Mexico’s mining sector growth has also been encouraged by political and financial stability and from its proximity to the United States. Even when the US economy is lagging, Mexico also manages to secure strong export of its minerals to China. Indeed, demand from China will continue to stimulate the Mexican mining sector as the Asian giant is investing heavily in Latin America. Currently, China is the largest gold, zinc and lead producer but if it wants to continue its industrial development, it will be forced to consume more than 50 % of major mineral commodities in the world in the next decade. Moreover, China is also trying to contain environmental pollution deriving from several mining activities – most famously rare earths – so it will need to find alternative sources beyond its borders. Levon is certainly in a position to benefit from just such demand. Indeed, to meet Chinese demand, the global market is witnessing a phenomenon of mergers and purchases from Chinese mining companies, which has significantly affected the Mexican market. For example, the Jinchuan Group Ltd made an offer for Tyler Resources’ proposed copper, zinc, molybdenum, silver and gold in the state of Chihuahua. It is very likely that Chinese investors will be looking to buy more companies.
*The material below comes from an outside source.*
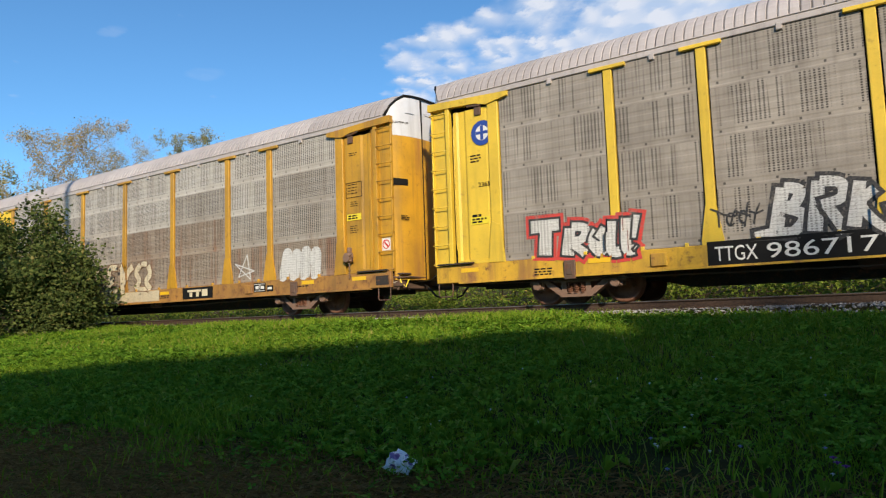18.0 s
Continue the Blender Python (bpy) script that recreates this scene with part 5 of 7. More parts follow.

The need for raw materials in the world is growing and in fact many projects are underway in Mexico. Canadian companies like Levon are well positioned to meet this demand. Mexico has an open market economy with a skilled workforce and has signed several free trade treaties such that it has a free trade agreement with 41 countries. Mexico is a signatory to the North American Free Trade Agreement (NAFTA) with Canada and the United States which entered into force in 1994 liberalizing trade between the three countries.